Reunited Ga. Woman and Teen Husband Still in Love

GMA Exclusive: Lisa Clark and her 17-year-old husband talk about relationship.

ByABC News via logo
February 26, 2009, 5:40 PM

March 13, 2008 — -- Lisa Lynette Clark spent nearly three years in jail after she married her son's 15-year-old friend and then helped her young groom flee the state.

Now 39 years old and out of prison, Clark and her teen lover, Adrian Gonzalez, have reunited and say their love is stronger than ever.

"I just approach things differently, but my feelings are just the same for Adrian," Clark said in an exclusive interview with "Good Morning America."

"Some of the changes between us are just minor changes and there are some that have enhanced the relationship if anything," she said.

Gonzalez agreed that the relationship is actually better now and that they both have done some growing up.

"I went to a court-ordered associate boot camp and that got me on track pretty good. I learned a lot from that. I was also in group homes," said Gonzalez, who was on probation in 2006 for a burglary charge when he fled the state of Georgia with Clark's help.

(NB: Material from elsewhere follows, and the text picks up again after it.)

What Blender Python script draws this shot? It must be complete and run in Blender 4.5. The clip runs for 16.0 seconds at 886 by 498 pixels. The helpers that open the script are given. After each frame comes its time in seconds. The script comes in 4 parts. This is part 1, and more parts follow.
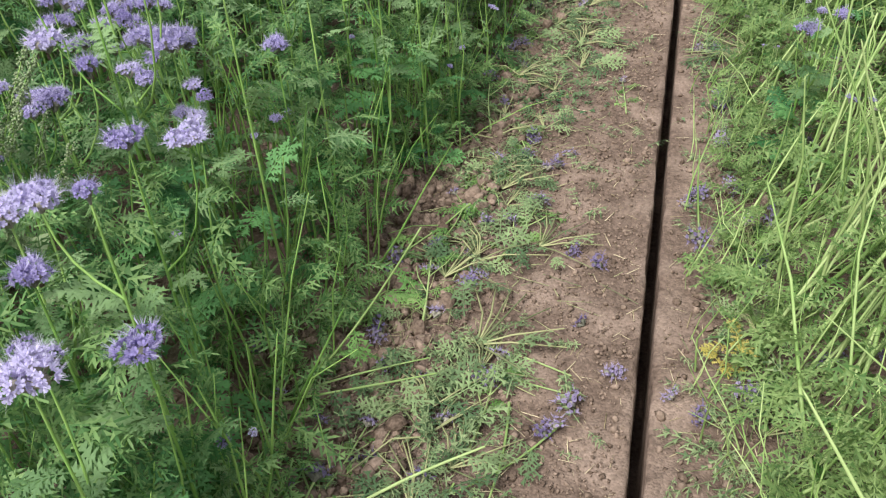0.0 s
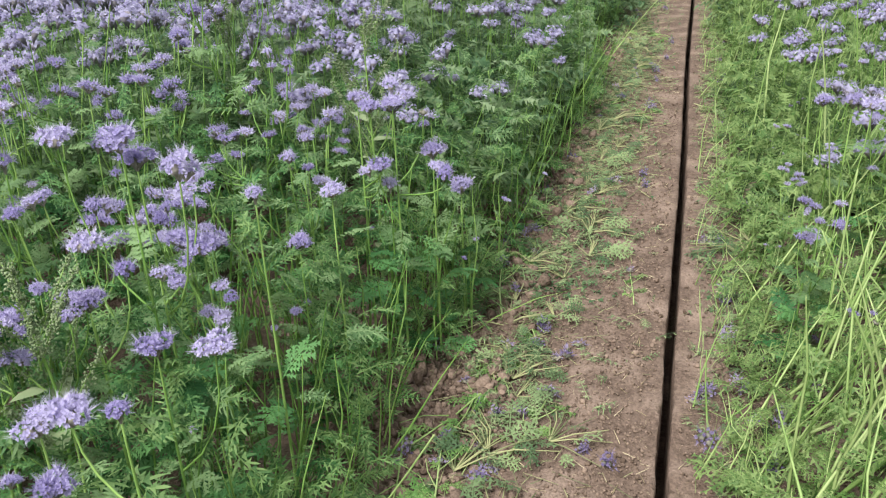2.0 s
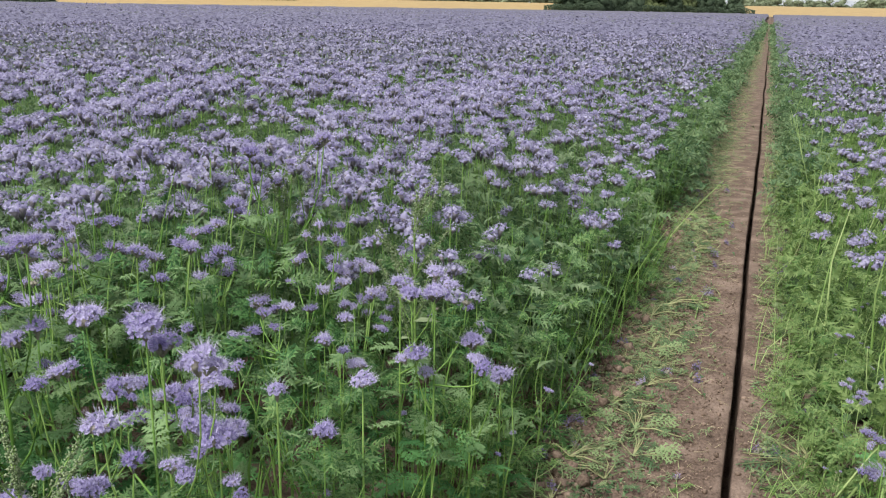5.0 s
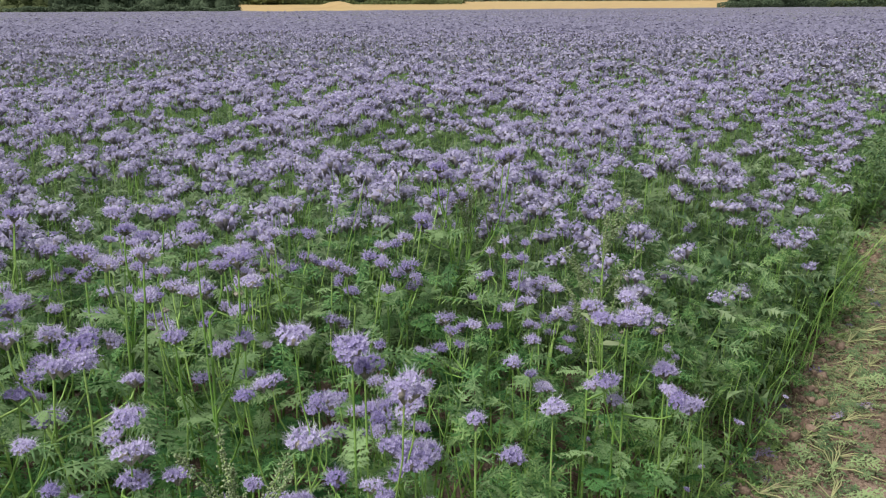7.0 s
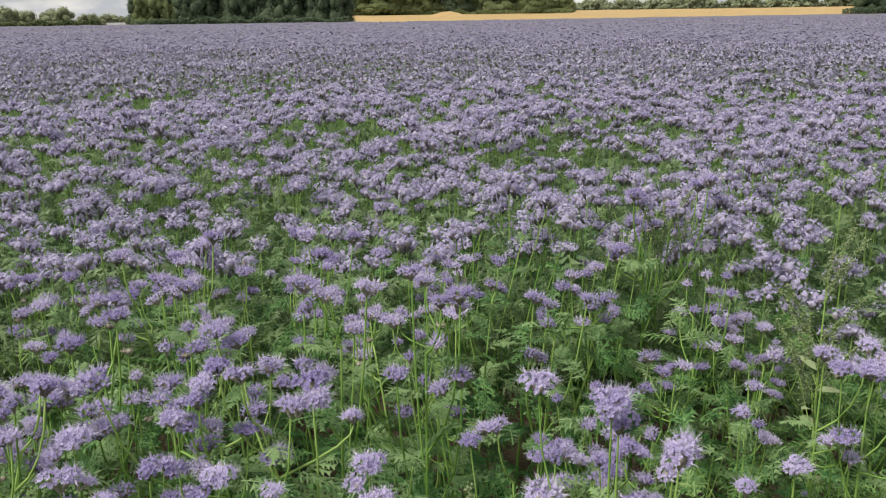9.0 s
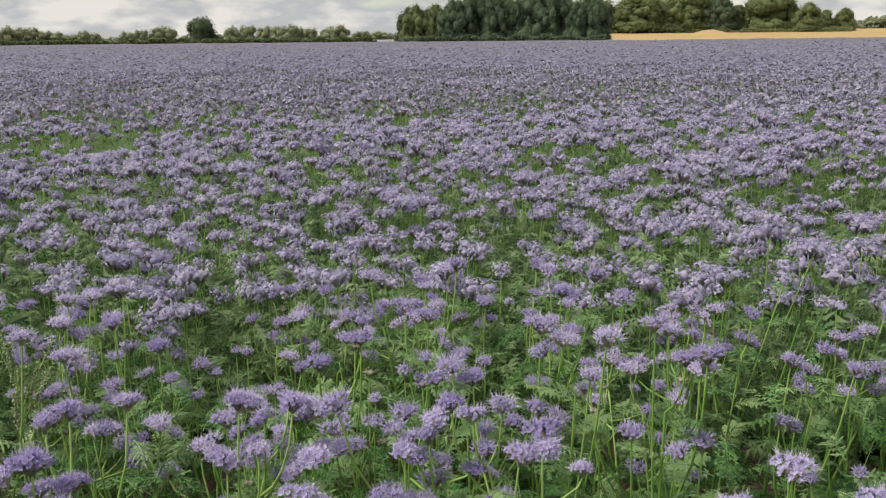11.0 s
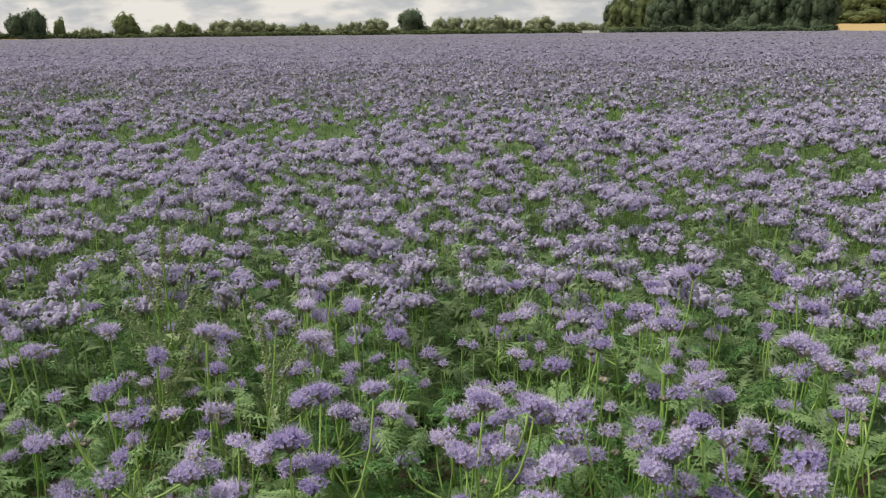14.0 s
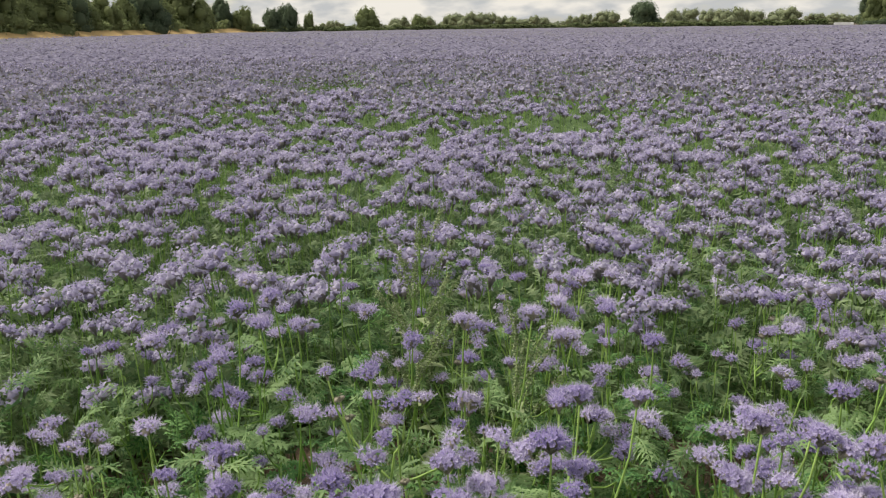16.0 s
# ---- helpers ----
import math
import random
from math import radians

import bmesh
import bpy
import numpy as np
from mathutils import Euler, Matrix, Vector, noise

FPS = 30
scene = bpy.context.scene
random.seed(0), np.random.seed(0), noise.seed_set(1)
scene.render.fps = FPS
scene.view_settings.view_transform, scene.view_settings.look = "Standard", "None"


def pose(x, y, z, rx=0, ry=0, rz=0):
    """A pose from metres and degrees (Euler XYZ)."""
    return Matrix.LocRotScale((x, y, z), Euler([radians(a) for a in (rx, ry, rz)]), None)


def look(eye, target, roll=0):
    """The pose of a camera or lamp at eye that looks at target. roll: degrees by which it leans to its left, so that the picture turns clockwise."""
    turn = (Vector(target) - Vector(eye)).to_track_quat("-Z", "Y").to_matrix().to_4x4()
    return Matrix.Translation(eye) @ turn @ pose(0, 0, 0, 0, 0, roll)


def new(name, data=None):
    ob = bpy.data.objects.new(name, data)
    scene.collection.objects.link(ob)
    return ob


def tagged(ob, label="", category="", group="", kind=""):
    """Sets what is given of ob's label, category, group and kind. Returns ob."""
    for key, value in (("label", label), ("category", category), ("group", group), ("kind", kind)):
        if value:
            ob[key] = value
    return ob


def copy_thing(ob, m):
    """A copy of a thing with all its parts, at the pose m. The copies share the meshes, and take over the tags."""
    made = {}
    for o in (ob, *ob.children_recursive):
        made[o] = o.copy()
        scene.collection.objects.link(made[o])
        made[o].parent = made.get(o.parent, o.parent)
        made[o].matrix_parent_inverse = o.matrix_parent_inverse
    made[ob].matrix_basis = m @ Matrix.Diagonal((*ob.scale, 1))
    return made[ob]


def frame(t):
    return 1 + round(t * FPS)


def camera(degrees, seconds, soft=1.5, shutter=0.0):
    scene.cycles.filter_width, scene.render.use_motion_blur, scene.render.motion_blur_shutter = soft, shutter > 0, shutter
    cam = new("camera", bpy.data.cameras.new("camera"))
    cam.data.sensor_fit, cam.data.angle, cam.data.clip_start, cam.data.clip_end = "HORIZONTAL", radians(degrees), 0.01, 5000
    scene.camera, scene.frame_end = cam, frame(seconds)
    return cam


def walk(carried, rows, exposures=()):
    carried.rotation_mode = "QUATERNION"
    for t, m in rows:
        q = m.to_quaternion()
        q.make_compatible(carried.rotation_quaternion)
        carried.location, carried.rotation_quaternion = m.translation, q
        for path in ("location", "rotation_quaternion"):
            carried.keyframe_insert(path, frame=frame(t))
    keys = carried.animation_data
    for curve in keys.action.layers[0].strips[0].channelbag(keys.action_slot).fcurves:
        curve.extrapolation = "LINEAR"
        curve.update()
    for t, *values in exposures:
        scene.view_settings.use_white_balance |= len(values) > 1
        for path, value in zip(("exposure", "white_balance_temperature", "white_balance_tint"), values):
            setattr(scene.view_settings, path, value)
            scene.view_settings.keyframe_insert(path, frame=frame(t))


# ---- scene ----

The couple still face some huge challenges, including a bitter custody battle over their 2-year-old son.

Clark gave birth to the baby in prison and handed over temporary custody to her ex-boss. Clark and Gonzalez say they were betrayed by the woman, who promised to return their son when Clark got out of jail but has refused to do so.

Being separated from her baby "was one of the worst experiences of my life," Clark said. "He grew inside of me and was a part of me and having to give him up was the most traumatic thing that's ever happened to me in my life."

Gonzalez, who has been living in Texas with his mother, said his grandmother and others were telling him "a lot of lies."

"She was trying to make me think Lisa was crazy, and they were trying to turn us against each other so we'd go our separate ways," said the 17-year-old. "But we didn't forget about each other, and we're still together."

Gonzalez also said that this grandmother and Clark's ex-boss tricked him into signing over his parental rights to the boy by "telling me that if I didn't sign my son would be placed in foster care, which wasn't true. Then they told me that what I was signing wasn't legal, because of my age, which wasn't true either."

Clark was pregnant with Gonzalez's baby when they married in 2005. Georgia state law at the time set the marrying age at 16, but allowed an exception for younger people if the bride was pregnant. The law has since been changed, and now 16- and 17-year-olds can wed only with the approval of a parent or guardian and a probate judge.

The couple know that many people see their relationship as at best bizarre, and at worst criminal. Gonzalez's grandmother Judy Hayes called Clark a pedophile in a 2005 interview on "Good Morning America."

Gonzalez says, though, that he was the one who pursued Clark.

"She didn't try to entice me, in fact she fought my advances for quite a while," Gonzalez said. "The first time I saw her I just felt a strong connection with her -- like I could love her. I thought she was the most beautiful woman I'd ever seen."

"And after getting to know her and we started a relationship I wanted to get her pregnant because I wanted her to be the mother of my child because I just couldn't ask for a better mother for my child. She's really good with her kids and spends time and supports them in everything they do," he said.

Adding fuel to the firestorm the relationship has created is a recently released book called "Betrayed: The True Life Story of Lisa Lynette Clark," written by a woman Clark met in jail.

The book paints a picture of Clark as a sex-crazed woman who bounced from man to man in search of love. Gonzalez is Clark's third husband and she has four children.

Clark says that characterization of her is simply not true, and she and Gonzalez are collaborating on a book that will set the record straight.

"That whole thing is so not true," Clark said. "Before I met Adrian I was married for seven years, then I was married again for 11 years, then I was with Adrian for three years. I married my first husband when I was 17. I haven't slept around."

For all the scrutiny and criticism they've endured, Clark and Gonzalez say they simply want to live a normal life. If they have any regrets, it is only that they didn't wait to have a baby.

"You know I could've had an abortion but I chose life for him," Clark said. "And I was looking at life in prison for keeping him and that was fine. I sacrificed my freedom and everything to have this child just to have her take him. I think we would wait on having a child."